O poeta condoreiro e sua geração
Castro Alves pertence à terceira geração romântica brasileira, conhecida como condoreira, inspirada em Victor Hugo. Nela, o condor, ave altaneira dos Andes, simbolizava o poeta capaz de enxergar de cima as mazelas da sociedade. Sua poesia tinha cunho social, enfrentava os problemas do país sem fuga da realidade, e era declamada em teatros e praças para atingir o maior número de pessoas. Por isso sua obra ecoou não apenas como arte, mas como bandeira.
Amor, palco e poesia abolicionista
Em 1866 apaixonou-se pela atriz portuguesa Eugênia Câmara, dez anos mais velha, que inspirou paixões, poemas e também dramas pessoais. Ao lado dela, no palco, descobriu a força de sua palavra e escreveu o drama Gonzaga, encenado com sucesso em 1868. Nesse mesmo período produziu sua obra-prima, O Navio Negreiro, que contrapõe a beleza do oceano ao horror dos porões abarrotados de homens e mulheres acorrentados. Nenhum outro poeta brasileiro denunciou a escravidão com tamanha intensidade.
Tragédia e resistência
Em 1869, um tiro acidental durante uma caçada atingiu-lhe o pé esquerdo, que precisou ser amputado. Já combalido pela tuberculose desde os 17 anos, seu corpo enfraquecia, mas o espírito permanecia em chamas. De volta à Bahia, refugiou-se em fazendas de parentes e amigos, escrevendo alguns dos versos mais belos de sua trajetória. Em novembro de 1870 publicou Espumas Flutuantes, seu único livro editado em vida, recebido com entusiasmo pelos leitores.
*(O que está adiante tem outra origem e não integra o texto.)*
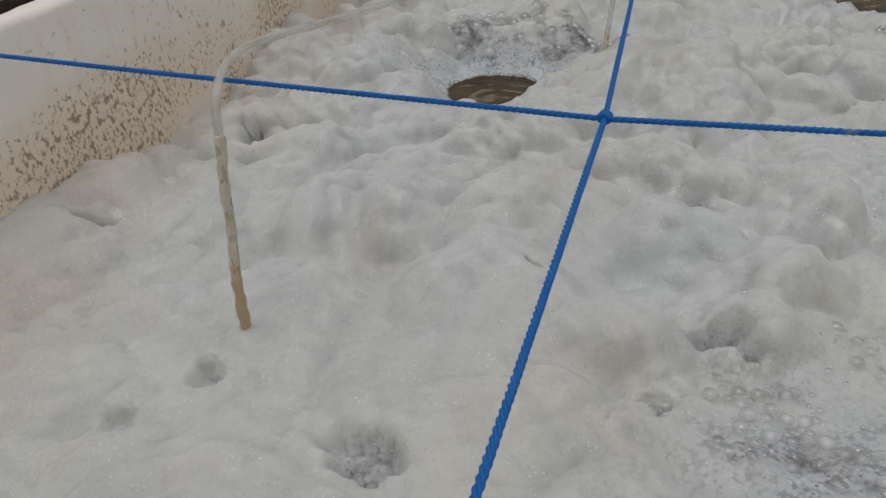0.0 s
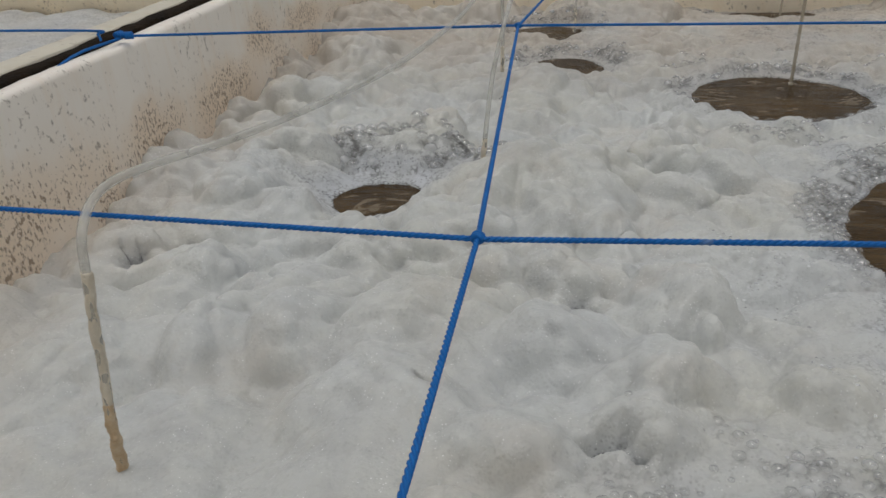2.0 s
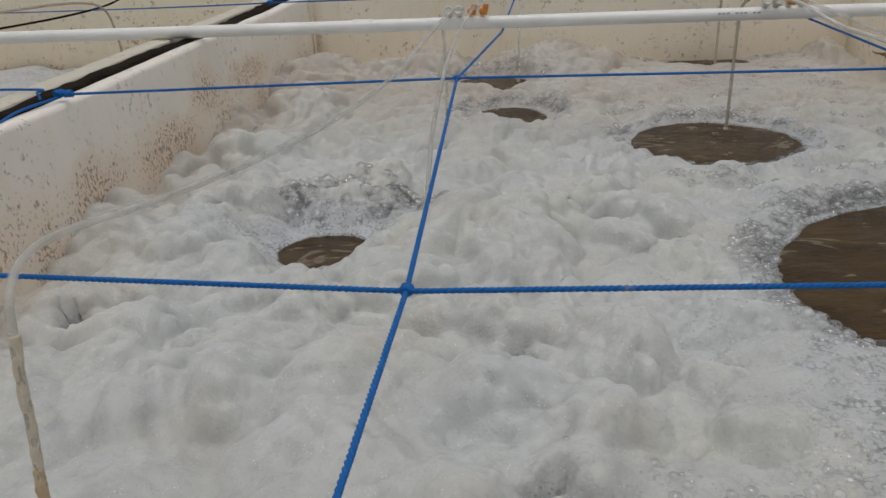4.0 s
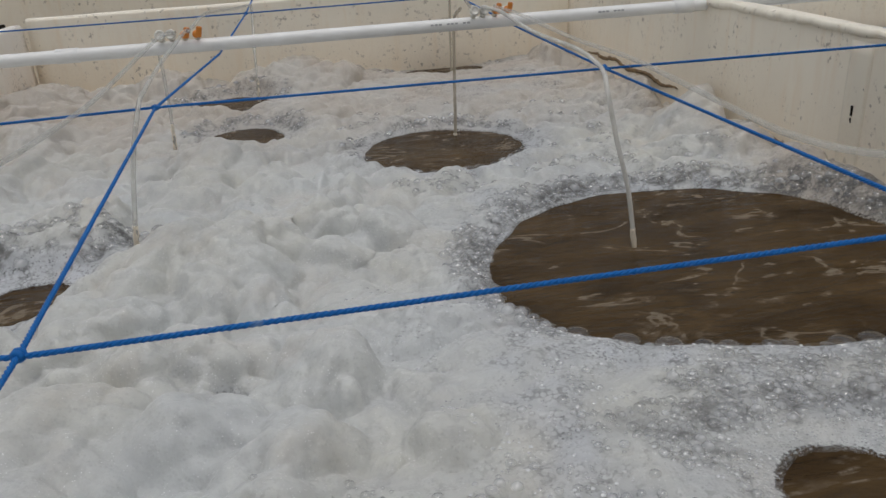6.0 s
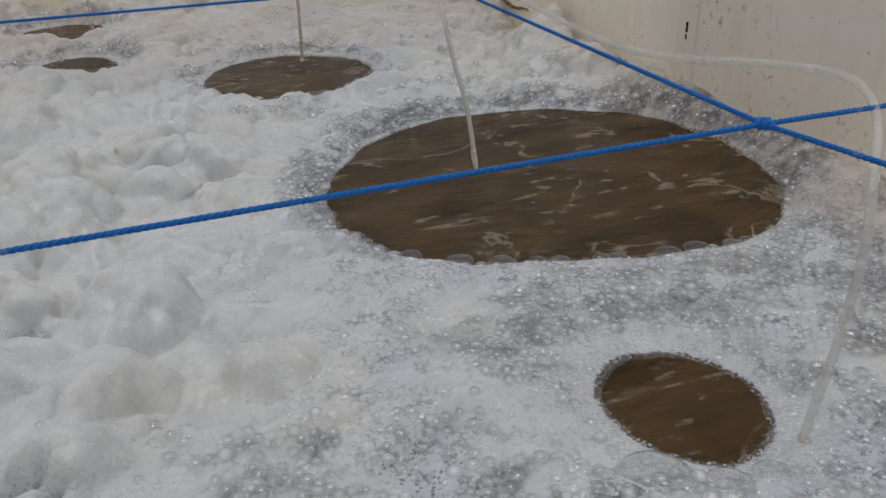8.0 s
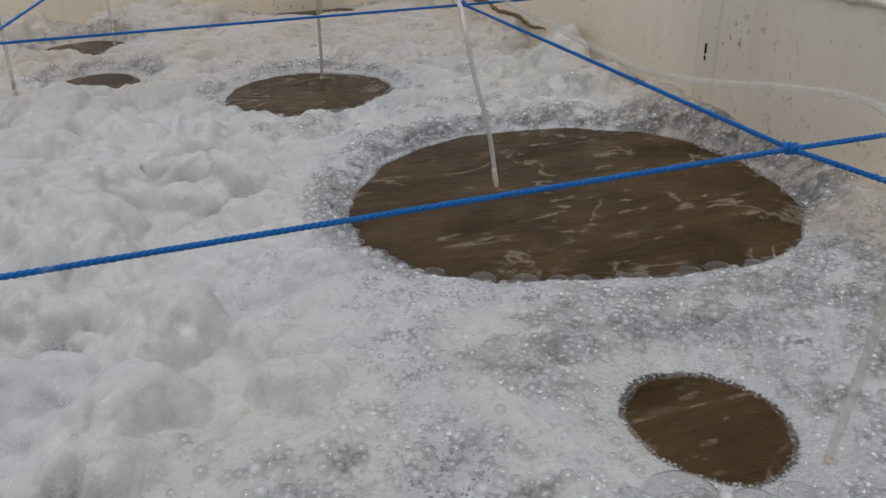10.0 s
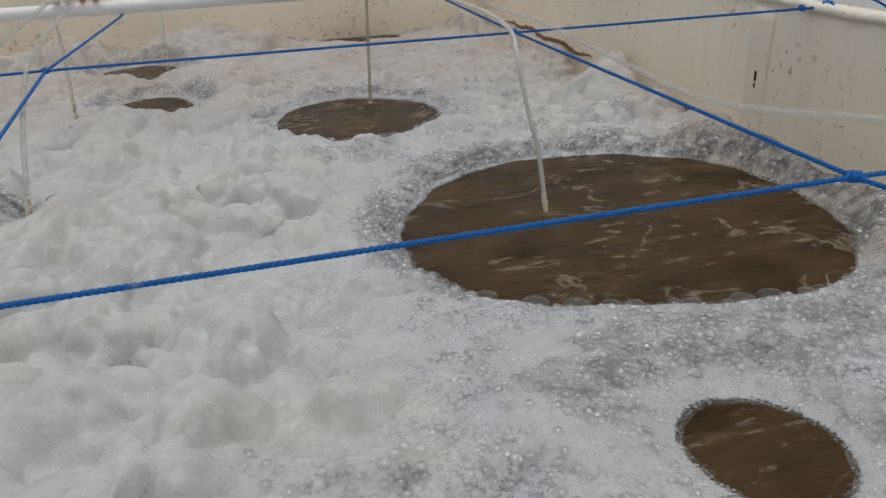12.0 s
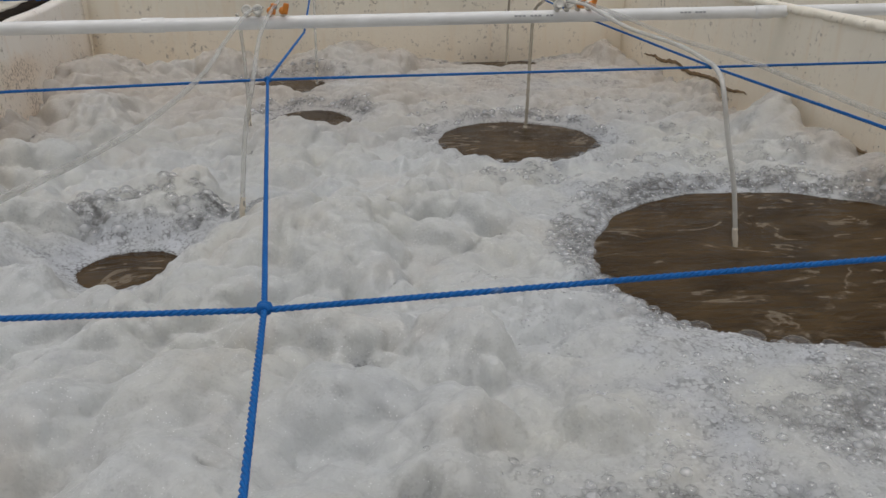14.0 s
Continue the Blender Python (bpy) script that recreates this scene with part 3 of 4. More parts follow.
def calm(x, y):
    """Where the foam is low and wet (1), and how rough it is elsewhere."""
    flat = np.maximum(ease(0.20, 0.55, x) * ease(1.25, 0.85, y), ease(-0.02, 0.24, x) * ease(0.80, 0.55, y))
    flat = np.maximum(flat, ease(0.35, 0.65, x) * ease(1.85, 1.65, y) * 0.7)
    flat = np.maximum(flat, 0.7 * ease(0.40, 0.60, x) * ease(1.25, 1.10, x) * ease(2.6, 2.9, y))
    rough = (1 - 0.78 * flat) * (1 + 0.25 * ease(1.6, 1.9, y)) * (1 - 0.55 * ease(0.95, 0.60, y) * ease(0.15, -0.15, x))
    rough = rough * (1 + 0.35 * ease(0.90, 1.10, y) * ease(2.40, 1.90, y) * ease(0.50, 0.30, x))
    return flat, rough


def pit_depth(x, y):
    total = np.zeros_like(x)
    x = x + 0.022 * (smooth_noise(x, y, 0.028, 121) - 0.5) + 0.010 * (smooth_noise(x, y, 0.011, 122) - 0.5)
    y = y + 0.022 * (smooth_noise(x, y, 0.028, 123) - 0.5) + 0.010 * (smooth_noise(x, y, 0.011, 124) - 0.5)
    for px, py, r, h in PITS:
        total = total + h * np.exp(-(((x - px) ** 2 + (y - py) ** 2) / (r * r)) ** 1.5)
    return total


def foam_base(x, y):
    """The large heaps, banks and pits."""
    wx, wy = warp(x, y)
    vx, vy = 0.5 * x + 0.5 * wx, 0.5 * y + 0.5 * wy
    flat, rough = calm(x, y)
    rel = bank(0.88 * x + 0.12 * wx, 0.88 * y + 0.12 * wy)[0]
    z = 0.934 - 0.018 * flat + 0.012 * (smooth_noise(x, y, 0.5, 9) - 0.5) - 0.030 * ease(1.60, 1.95, y)
    z = z + 0.060 * ease(-0.40, -0.76, x) * ease(1.0, 1.7, y) + 0.03 * ease(1.18, 1.31, x) - 0.05 * ease(XR - 0.035, XR, x) * ease(1.75, 2.05, y) + 0.045 * ease(3.05, 3.42, y) * (1 - 0.9 * ease(0.40, 0.60, x) * ease(1.25, 1.10, x)) - 0.03 * ease(0.40, 0.60, x) * ease(1.25, 1.10, x) * ease(2.7, 3.1, y)
    heap = np.exp(75 * rough * (0.102 * billows(wx, wy, 0.22, 11, 14.0) - 0.070 + 0.022 * clouds(x, y, 0.26, 81)))
    for mx, my, r, h in MOUNDS + FAR_MOUNDS:
        heap = heap + np.exp(75 * h * np.clip(1 - ((vx - mx) ** 2 + (vy - my) ** 2) / (r * r * 1.55), 0, 1) ** 1.9) - 1
    z = np.maximum(z + np.log(heap) / 75, W + 0.018)
    z = z - pit_depth(x, y)
    z = np.maximum(z, W + 0.003)
    return np.where(rel > 0, W + (z - W) * np.sqrt(ease(-0.02, 1.0, rel)), W - 0.04 * ease(0.0, -0.4, rel)), rel


def foam_points(x, y):
    """Heaps with smaller lumps swelling out of them along their normals."""
    wx, wy = warp(x, y)
    flat, rough = calm(x, y)
    z, rel = foam_base(x, y)
    for mx, my, r, h in MOUNDS:
        rough = np.maximum(rough, 0.42 * ease(1.6, 0.2, ((x - mx) ** 2 + (y - my) ** 2) / (r * r)))
    e = 0.006
    gx = (foam_base(x + e, y)[0] - foam_base(x - e, y)[0]) / (2 * e)
    gy = (foam_base(x, y + e)[0] - foam_base(x, y - e)[0]) / (2 * e)
    steep = np.sqrt(gx * gx + gy * gy) + 1e-9
    k = np.minimum(steep, 0.35) / steep
    normal = np.column_stack((-gx * k, -gy * k, np.ones_like(z)))
    normal /= np.linalg.norm(normal, axis=1)[:, None]
    swell = rough * (0.042 * billows(wx, wy, 0.098, 17, 12.0) - 0.028 + 0.010 * clouds(x, y, 0.12, 91)) + (0.32 + 0.68 * rough) * (0.0150 * billows(wx, wy, 0.042, 23, 10.0) + 0.0056 * billows(wx, wy, 0.018, 29) + 0.0045 * clouds(x, y, 0.034, 95)) + 0.0006 * billows(x, y, 0.0095, 31)
    swell = swell * ease(0.0, 0.7, rel)
    at = np.column_stack((x, y, z)) + normal * swell[:, None]
    at[:, 2] = np.where(rel > 0.15, np.maximum(at[:, 2], W + 0.002), at[:, 2])
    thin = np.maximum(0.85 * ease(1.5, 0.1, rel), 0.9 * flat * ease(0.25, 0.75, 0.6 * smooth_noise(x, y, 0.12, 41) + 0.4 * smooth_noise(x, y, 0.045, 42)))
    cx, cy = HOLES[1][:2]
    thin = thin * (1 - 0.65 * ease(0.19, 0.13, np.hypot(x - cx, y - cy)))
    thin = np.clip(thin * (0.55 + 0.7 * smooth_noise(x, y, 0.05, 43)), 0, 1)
    # pit bottoms: coarse bubbles, and the shade of the pit put into the colour
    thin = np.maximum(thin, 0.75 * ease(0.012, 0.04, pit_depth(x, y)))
    crown = np.zeros_like(x)
    for mx, my, r, h in MOUNDS:
        crown = np.maximum(crown, ease(0.016, 0.024, np.float64(h)) * ease(1.3, 0.3, ((x - mx) ** 2 + (y - my) ** 2) / (r * r)))
    thin = thin * (1 - 0.75 * crown * ease(0.0, 0.6, rel))
    dist = bank(x, y)[1]
    lace = ease(0.013, 0.0, dist) * ease(0.26, 0.20, np.hypot(x - cx, y - cy)) + 0.5 * ease(0.006, 0.0, dist)
    # browner and darker near the walls and towards the far end
    brownish = 1.5 * ease(1.17, 1.27, x) * ease(1.75, 1.5, y) * ease(0.6, 0.9, y) + 0.95 * ease(1.9, 3.0, y) + 0.8 * ease(XR - 0.20, XR - 0.03, x) + 0.6 * ease(XL + 0.22, XL + 0.02, x)
    return at, thin, np.clip(brownish * (0.50 + 0.8 * smooth_noise(x, y, 0.16, 47)), 0, 1), glassy(x, y), np.clip(lace, 0, 1)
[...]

Mesmo diante da morte iminente, manteve a chama criadora. Apaixonou-se platonicamente pela cantora italiana Agnese Trinci e concluiu obras como A Cachoeira de Paulo Afonso, parte do inacabado Os Escravos, que se tornou símbolo de sua luta.
Um cometa no céu da poesia brasileira
Castro Alves morreu em 6 de julho de 1871, aos 24 anos. Viveu pouco, mas viveu intensamente. Sua obra uniu amor e dor, mas sobretudo fez da poesia um grito de liberdade. Chamado para sempre de Poeta dos Escravos, transformou o verso em denúncia, a praça em trincheira e a palavra em estandarte contra a escravidão — duas décadas antes da assinatura da Lei Áurea.
Nasceu no tempo do Segundo Reinado, quando a escravidão ainda sustentava o Brasil imperial. Viu surgir leis como a Eusébio de Queirós (1850), a do Ventre Livre (1871), mas não viveu para testemunhar a abolição em 1888. Ainda assim, sua poesia foi força que ajudou a pavimentar o caminho.
Castro Alves é orgulho da Bahia, do Nordeste e do Brasil. Sua vida curta foi um cometa que incendiou o céu da literatura e da liberdade. Se hoje a praça é do povo, como o céu é do condor, é porque sua voz ecoa ainda como bandeira erguida contra as injustiças.